**STATED GOAL**:
Only the lines from the one holding "a thing with" through the one holding "scene.view_settings.keyframe_insert(path, frame=frame(t))" are to be retyped, exactly as they appear, with both boundary lines included.

**SUPPLIED RECORDS**:
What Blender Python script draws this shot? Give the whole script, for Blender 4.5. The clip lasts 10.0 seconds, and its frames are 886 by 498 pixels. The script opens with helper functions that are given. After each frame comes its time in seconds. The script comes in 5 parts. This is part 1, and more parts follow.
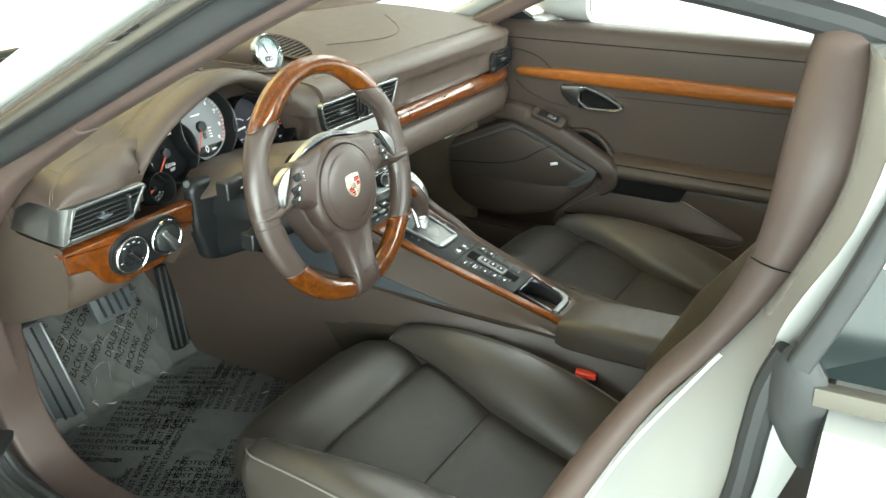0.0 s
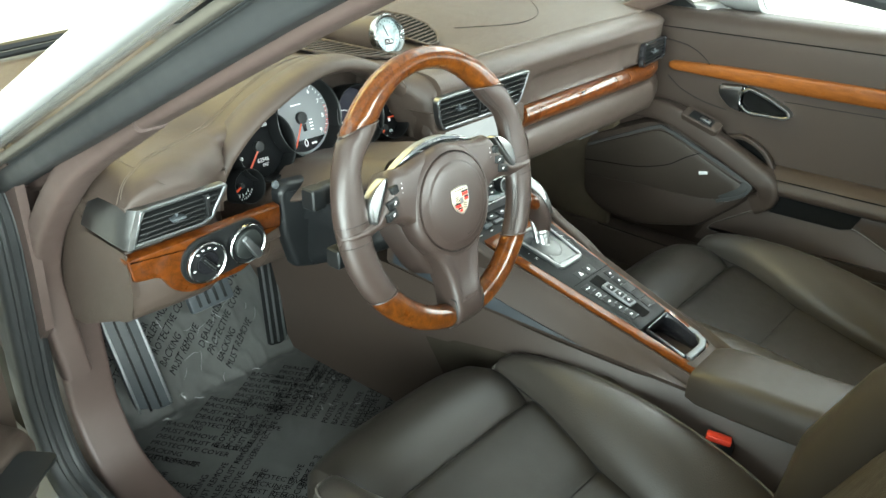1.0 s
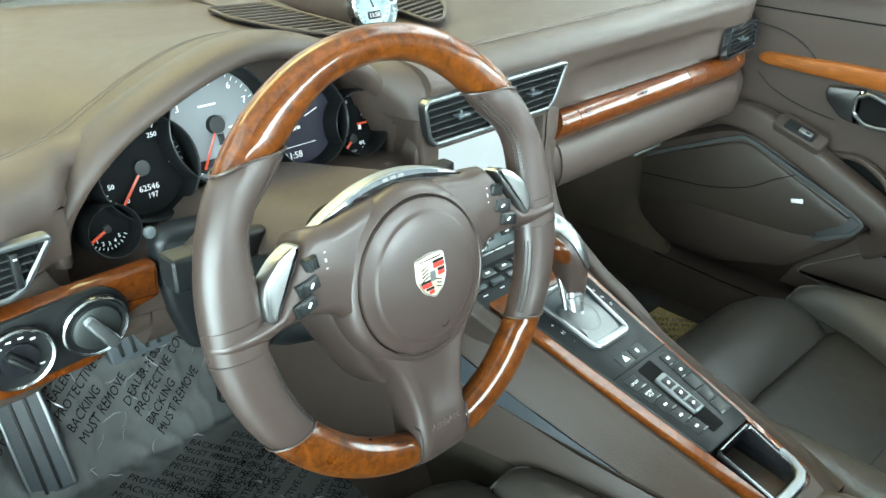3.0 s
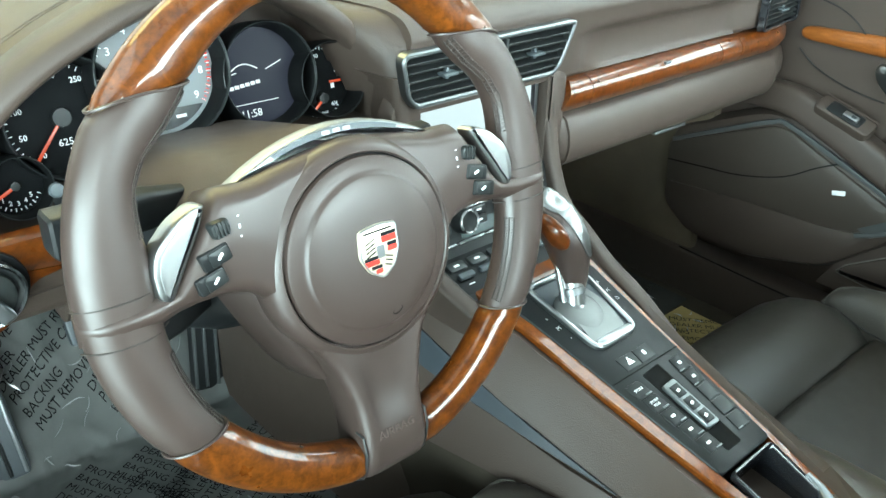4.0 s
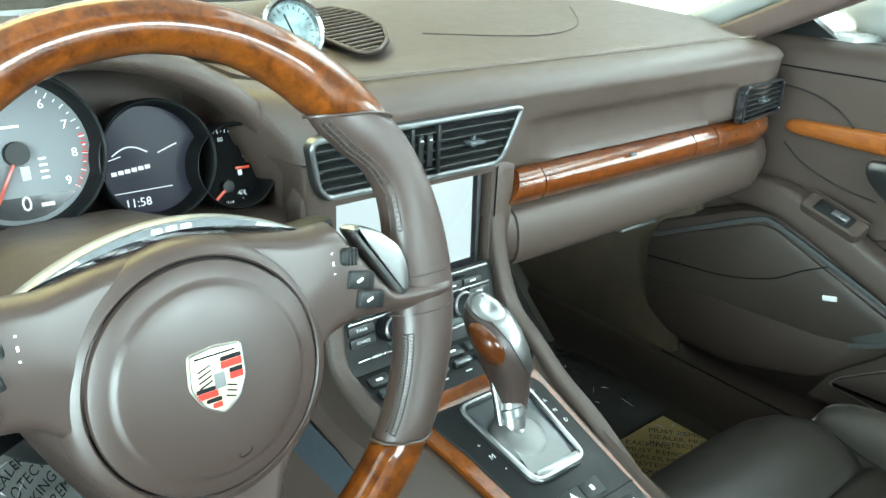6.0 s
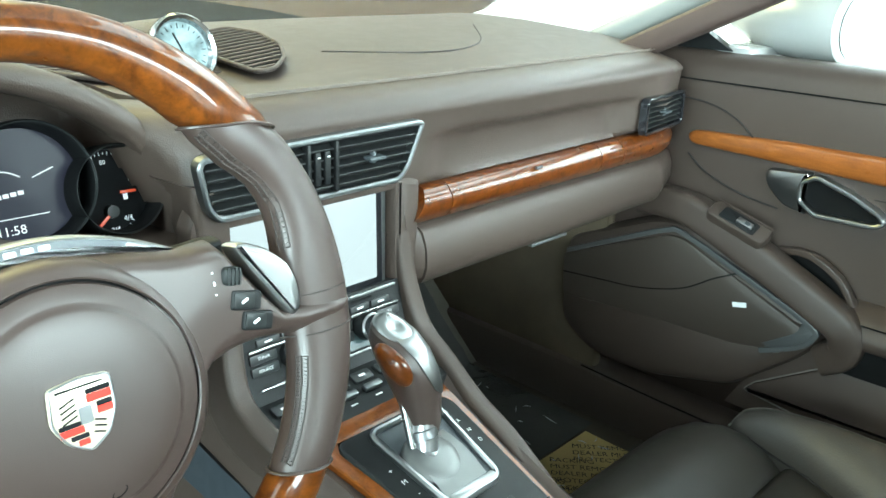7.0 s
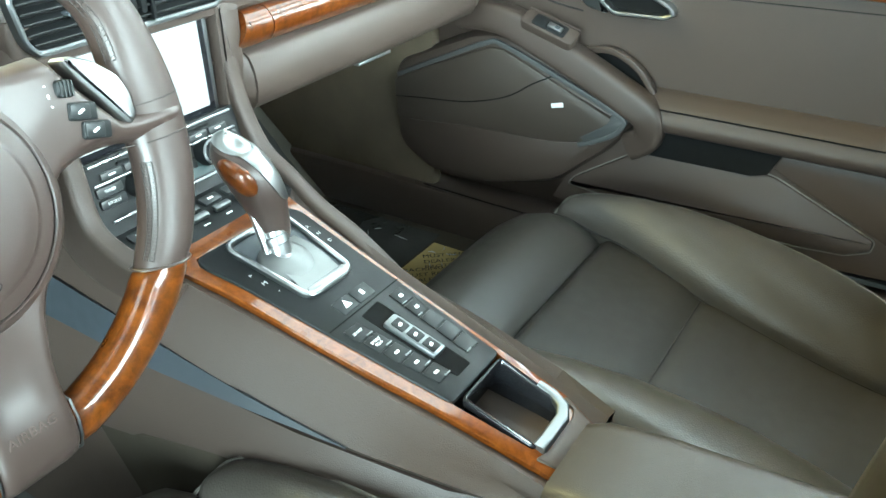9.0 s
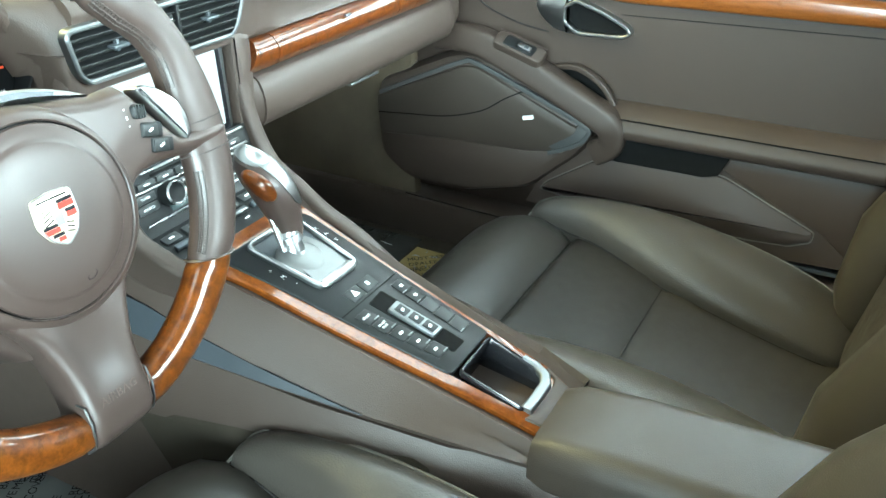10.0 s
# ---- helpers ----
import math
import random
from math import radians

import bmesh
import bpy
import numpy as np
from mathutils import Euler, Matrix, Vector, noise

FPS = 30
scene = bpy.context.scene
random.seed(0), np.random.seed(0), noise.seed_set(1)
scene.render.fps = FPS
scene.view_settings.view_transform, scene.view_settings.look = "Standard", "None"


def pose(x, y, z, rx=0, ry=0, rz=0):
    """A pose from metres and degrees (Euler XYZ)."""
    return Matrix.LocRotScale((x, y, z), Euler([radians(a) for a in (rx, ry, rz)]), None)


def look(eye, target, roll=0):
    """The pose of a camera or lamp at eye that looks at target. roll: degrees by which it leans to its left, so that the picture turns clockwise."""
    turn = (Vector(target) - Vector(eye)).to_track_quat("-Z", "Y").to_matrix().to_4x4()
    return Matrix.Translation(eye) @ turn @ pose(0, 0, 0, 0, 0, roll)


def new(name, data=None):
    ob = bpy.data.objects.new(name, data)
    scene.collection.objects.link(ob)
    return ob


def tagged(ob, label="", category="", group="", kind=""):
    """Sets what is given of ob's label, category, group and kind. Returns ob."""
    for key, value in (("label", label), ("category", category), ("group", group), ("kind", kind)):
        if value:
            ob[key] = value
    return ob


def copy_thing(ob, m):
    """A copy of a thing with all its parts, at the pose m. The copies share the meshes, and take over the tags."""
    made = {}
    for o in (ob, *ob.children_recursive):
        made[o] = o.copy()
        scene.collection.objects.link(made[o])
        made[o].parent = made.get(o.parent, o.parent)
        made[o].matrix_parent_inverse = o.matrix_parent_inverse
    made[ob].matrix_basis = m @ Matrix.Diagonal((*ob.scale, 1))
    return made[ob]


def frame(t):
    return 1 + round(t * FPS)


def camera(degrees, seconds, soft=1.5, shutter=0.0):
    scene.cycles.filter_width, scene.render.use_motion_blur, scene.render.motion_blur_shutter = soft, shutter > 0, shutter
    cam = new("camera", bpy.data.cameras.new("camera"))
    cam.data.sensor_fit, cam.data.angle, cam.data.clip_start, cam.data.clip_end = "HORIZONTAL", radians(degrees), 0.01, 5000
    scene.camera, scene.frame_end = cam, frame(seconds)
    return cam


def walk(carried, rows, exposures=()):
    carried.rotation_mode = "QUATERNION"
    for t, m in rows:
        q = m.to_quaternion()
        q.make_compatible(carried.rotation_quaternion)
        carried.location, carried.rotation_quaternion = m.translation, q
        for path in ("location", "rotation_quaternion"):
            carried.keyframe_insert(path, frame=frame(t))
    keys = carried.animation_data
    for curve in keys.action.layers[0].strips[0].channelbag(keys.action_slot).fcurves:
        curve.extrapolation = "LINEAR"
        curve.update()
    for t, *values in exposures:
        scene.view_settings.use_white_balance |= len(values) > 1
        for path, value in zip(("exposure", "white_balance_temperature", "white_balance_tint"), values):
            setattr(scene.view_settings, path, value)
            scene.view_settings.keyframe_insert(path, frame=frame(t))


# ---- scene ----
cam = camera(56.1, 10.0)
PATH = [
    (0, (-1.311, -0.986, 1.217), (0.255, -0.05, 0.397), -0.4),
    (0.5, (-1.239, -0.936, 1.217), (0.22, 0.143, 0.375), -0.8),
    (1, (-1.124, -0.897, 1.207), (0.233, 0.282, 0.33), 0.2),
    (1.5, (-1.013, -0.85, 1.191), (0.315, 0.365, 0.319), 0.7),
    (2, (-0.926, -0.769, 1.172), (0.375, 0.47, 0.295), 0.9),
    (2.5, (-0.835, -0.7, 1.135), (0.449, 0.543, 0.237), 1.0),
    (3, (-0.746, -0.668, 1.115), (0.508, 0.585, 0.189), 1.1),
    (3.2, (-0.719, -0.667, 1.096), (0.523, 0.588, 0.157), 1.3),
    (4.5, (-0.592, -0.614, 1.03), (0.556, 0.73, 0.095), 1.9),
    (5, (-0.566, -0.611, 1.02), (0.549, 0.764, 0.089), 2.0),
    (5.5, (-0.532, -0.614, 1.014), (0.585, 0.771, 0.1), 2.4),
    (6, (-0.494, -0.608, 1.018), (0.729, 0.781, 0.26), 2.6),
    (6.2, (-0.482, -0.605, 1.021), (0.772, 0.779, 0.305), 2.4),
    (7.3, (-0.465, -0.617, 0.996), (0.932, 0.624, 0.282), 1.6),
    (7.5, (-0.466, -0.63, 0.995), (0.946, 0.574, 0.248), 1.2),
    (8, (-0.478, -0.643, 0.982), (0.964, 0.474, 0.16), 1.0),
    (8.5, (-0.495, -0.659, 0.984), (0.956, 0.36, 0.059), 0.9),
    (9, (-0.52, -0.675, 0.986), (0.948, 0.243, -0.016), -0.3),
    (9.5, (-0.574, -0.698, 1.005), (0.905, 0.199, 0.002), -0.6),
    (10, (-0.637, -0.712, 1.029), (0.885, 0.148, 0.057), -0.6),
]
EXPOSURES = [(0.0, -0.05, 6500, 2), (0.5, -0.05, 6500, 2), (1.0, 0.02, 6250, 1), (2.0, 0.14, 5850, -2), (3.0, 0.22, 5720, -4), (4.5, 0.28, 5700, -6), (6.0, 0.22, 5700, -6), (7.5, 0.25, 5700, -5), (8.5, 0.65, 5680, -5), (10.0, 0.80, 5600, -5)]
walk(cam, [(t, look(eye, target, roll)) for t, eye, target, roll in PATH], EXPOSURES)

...

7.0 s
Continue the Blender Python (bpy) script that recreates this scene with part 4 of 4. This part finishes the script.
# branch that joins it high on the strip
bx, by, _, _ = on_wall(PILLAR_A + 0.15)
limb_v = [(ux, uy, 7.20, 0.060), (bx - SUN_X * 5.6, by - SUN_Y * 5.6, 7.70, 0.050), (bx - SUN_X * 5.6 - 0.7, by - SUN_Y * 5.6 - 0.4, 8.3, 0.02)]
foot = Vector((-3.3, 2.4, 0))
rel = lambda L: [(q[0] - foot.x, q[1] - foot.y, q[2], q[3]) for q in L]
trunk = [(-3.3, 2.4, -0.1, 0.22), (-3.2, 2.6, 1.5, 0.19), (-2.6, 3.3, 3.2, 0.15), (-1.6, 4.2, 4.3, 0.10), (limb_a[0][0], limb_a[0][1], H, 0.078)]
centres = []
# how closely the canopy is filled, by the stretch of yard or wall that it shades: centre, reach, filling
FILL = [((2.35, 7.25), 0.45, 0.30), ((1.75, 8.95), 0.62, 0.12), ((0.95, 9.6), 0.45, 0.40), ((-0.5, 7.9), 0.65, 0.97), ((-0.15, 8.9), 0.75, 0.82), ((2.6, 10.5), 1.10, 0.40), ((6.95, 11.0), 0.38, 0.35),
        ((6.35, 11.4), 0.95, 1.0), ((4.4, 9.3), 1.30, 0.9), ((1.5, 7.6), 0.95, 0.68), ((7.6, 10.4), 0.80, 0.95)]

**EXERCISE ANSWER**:
    """A copy of a thing with all its parts, at the pose m. The copies share the meshes, and take over the tags."""
    made = {}
    for o in (ob, *ob.children_recursive):
        made[o] = o.copy()
        scene.collection.objects.link(made[o])
        made[o].parent = made.get(o.parent, o.parent)
        made[o].matrix_parent_inverse = o.matrix_parent_inverse
    made[ob].matrix_basis = m @ Matrix.Diagonal((*ob.scale, 1))
    return made[ob]


def frame(t):
    return 1 + round(t * FPS)


def camera(degrees, seconds, soft=1.5, shutter=0.0):
    scene.cycles.filter_width, scene.render.use_motion_blur, scene.render.motion_blur_shutter = soft, shutter > 0, shutter
    cam = new("camera", bpy.data.cameras.new("camera"))
    cam.data.sensor_fit, cam.data.angle, cam.data.clip_start, cam.data.clip_end = "HORIZONTAL", radians(degrees), 0.01, 5000
    scene.camera, scene.frame_end = cam, frame(seconds)
    return cam


def walk(carried, rows, exposures=()):
    carried.rotation_mode = "QUATERNION"
    for t, m in rows:
        q = m.to_quaternion()
        q.make_compatible(carried.rotation_quaternion)
        carried.location, carried.rotation_quaternion = m.translation, q
        for path in ("location", "rotation_quaternion"):
            carried.keyframe_insert(path, frame=frame(t))
    keys = carried.animation_data
    for curve in keys.action.layers[0].strips[0].channelbag(keys.action_slot).fcurves:
        curve.extrapolation = "LINEAR"
        curve.update()
    for t, *values in exposures:
        scene.view_settings.use_white_balance |= len(values) > 1
        for path, value in zip(("exposure", "white_balance_temperature", "white_balance_tint"), values):
            setattr(scene.view_settings, path, value)
            scene.view_settings.keyframe_insert(path, frame=frame(t))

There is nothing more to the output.